Re-thinking the Homelab Setup
The setup as described in the prior posts has actually served me well for the year or so it was running. During that time, though, I kept noticing things that bothered me, some to a larger extent than others. In no particular order, I found troubling that:
- Using OCI images simply shifts who I depend on. Distro packager, OCI packager, what is the functional difference? That the application is packaged by the developer? And how often does the developer have any background in system integration? To cite an example, I managed to horribly break my MySQL database during a planned update because the container startup timed out in the middle of the data dictionary update. Hooray for backups, although I did resuscitate the broken data files as an exercise in worst-case recovery. Running health checks while a DB is updating is bad.
- Docker is a source of needless complexity, although I should be fair enough to state that the source of the complexity is not solely within Docker. Process, user and network namespaces (and I am sure I forget a few things) need to be managed, multiple file systems need to be overlaid to make a final running container. Depending on configuration there might be hidden bridge networks to allow certain kinds of communication. The documentation of all those features is, to put it carefully, modest. The runtime implements name resolution, takes it upon itself to configure the host's firewall and network interfaces, and is in general intransparent to the administrator. System administration with Docker shifts from "I know how I configured my system, why I did so, and how I accomplished the goal" to "I configured Docker and trust the application to do the right thing with that configuration."
- Secrets management. Unless you run a Docker cluster (Stack? The terminology is... dubious), Docker has no facilities to manage secrets. They need to be placed in Compose files, or else loaded from the file system in some fashion, with no obvious best practice. For a homelab system, this may not matter too much, but I prefer not to have to worry about accidentally exposing an important password while sharing configuration. To be fair, this is an un-solved problem, and I see no easy solution here.

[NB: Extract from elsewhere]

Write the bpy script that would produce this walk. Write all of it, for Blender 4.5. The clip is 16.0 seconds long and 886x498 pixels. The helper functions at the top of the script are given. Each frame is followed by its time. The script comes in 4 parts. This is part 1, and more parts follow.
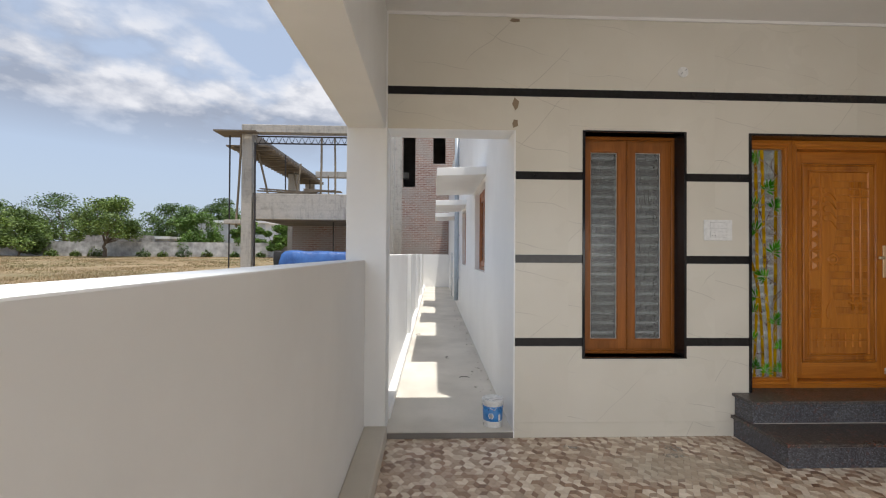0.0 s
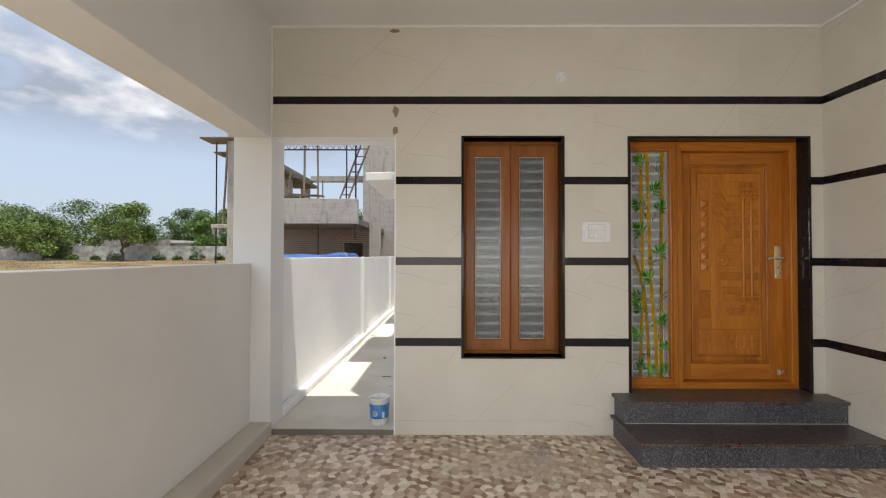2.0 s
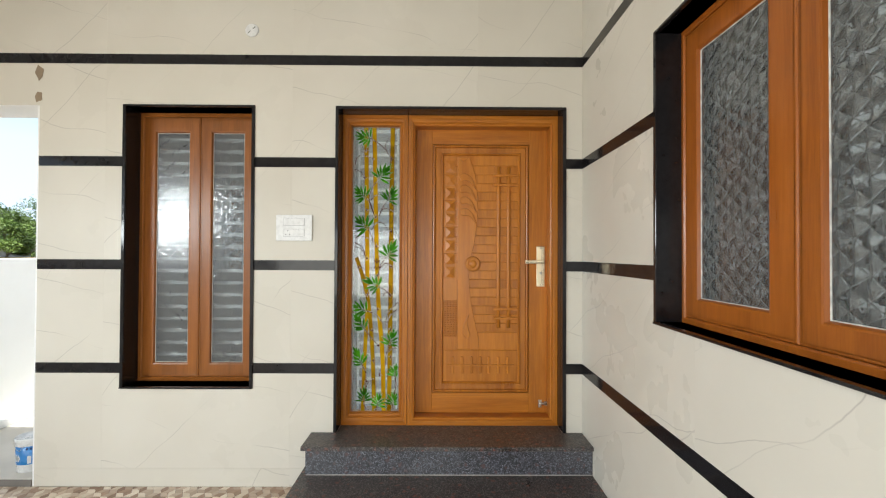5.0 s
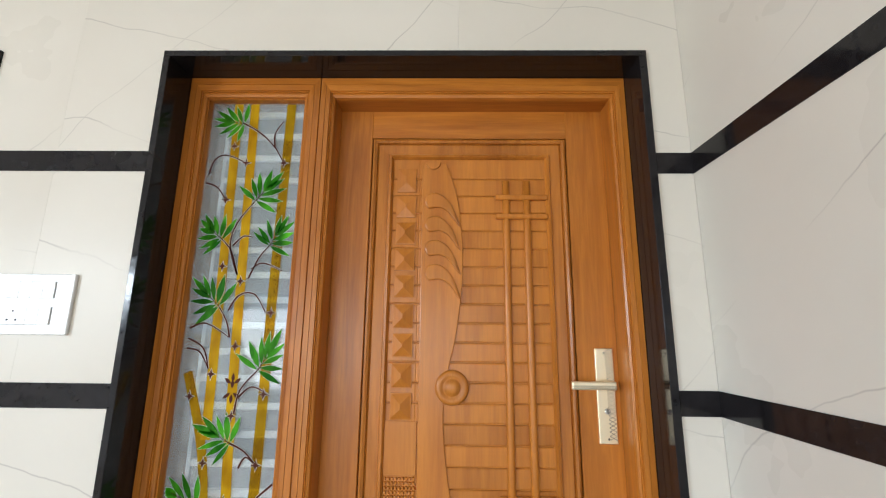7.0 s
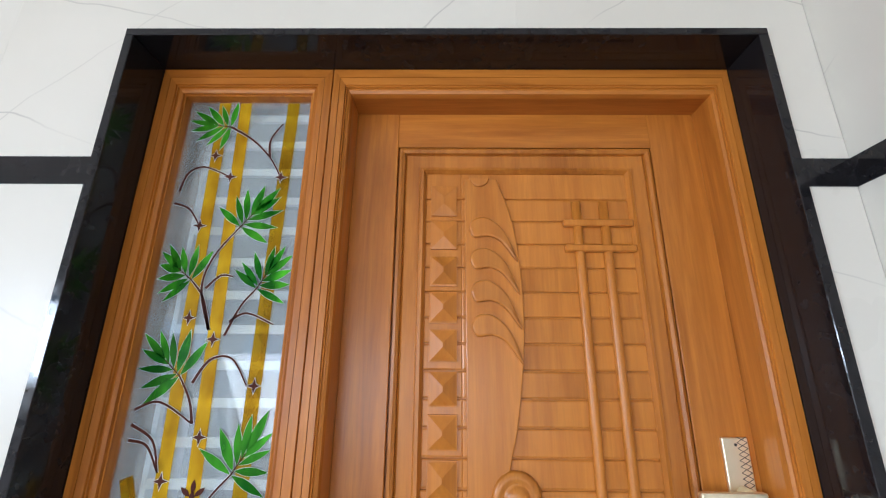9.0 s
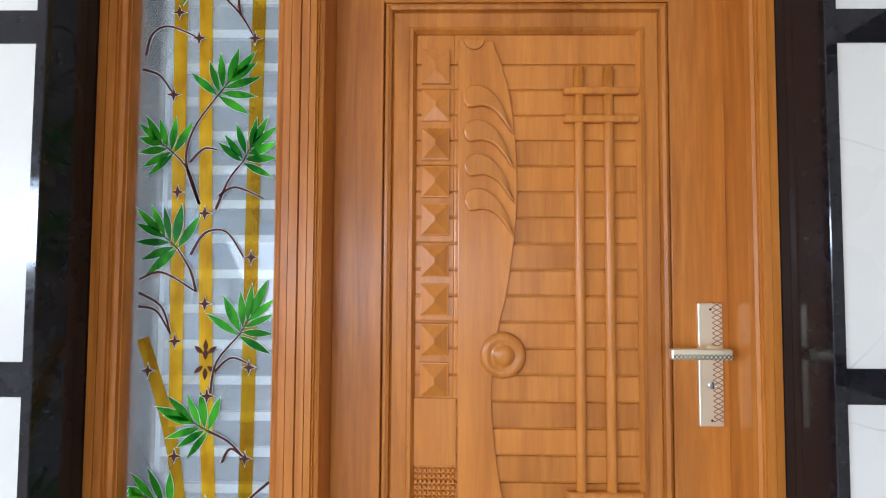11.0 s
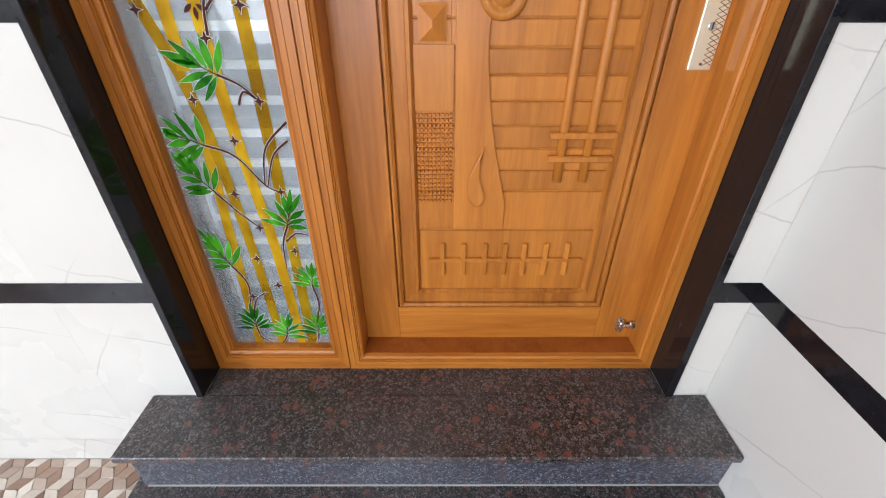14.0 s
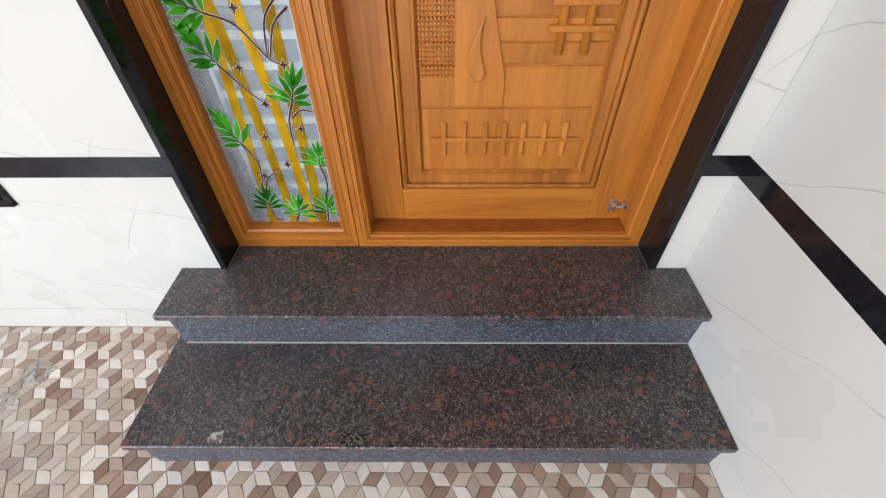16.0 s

- Volume management. I found this to be an absolutely horrible experience. Sure, it's nice that my container resets to a "default" state every time I restart it, but some things need persistence. How do I handle this? Do I bind-mount a host directory into the container? Set up a named volume? How about a situation where multiple containers need to access a volume for whatever reason? Certificates? Again, the process is complex when it really does not need to be.
On top of Docker, there is the fact that Linux - and at this point, I hesitate to call it GNU/Linux - is a fast-moving target. There is a reason enterprise distributions are as far behind as they are in terms of software versions, and rolling-release distributions exist. How things are done changes rapidly and constantly. Do not misunderstand me, progress is a good thing, but I like the systems that provide services to be stone boring and just work.
All that in mind, I decided to give FreeBSD a shot, and quickly discovered the system does what I want it to in ways I could never convince Linux+Docker to support. Jails simplify container management substantially, although they do not solve every problem - most notably, they do not solve secret management. Between bhyve, VNET jails and FreeBSD's networking stack, I am finding managing network connectivity far easier than I did with Docker. Volume management uses fstab files for both jails and the host. ZFS makes assigning volumes to jails and VMs easy. Sharing volumes similarly is easy enough. Native support for NFSv4 ACLs makes for much nicer rights management than the bolted-on POSIX ACLs of Linux. And I don't need a moloch of an application to manage all this - jails are natively supported by the OS and userland. The choice was simple - when it came time to rework my homelab, I decided to work from a FreeBSD base.
That is not to say there are no rough spots. Not every application is supported through packages and ports - manual compilation is often required, including reverse-engineering Dockerfiles. In particular NodeJS applications do not always play nice with FreeBSD - it's far from a first-class citizen in web development. I'm looking at you, Authentik, as prime example for both.
I will be journaling the setup of this incarnation of my homelab in this blog. Hope you all enjoy the ride.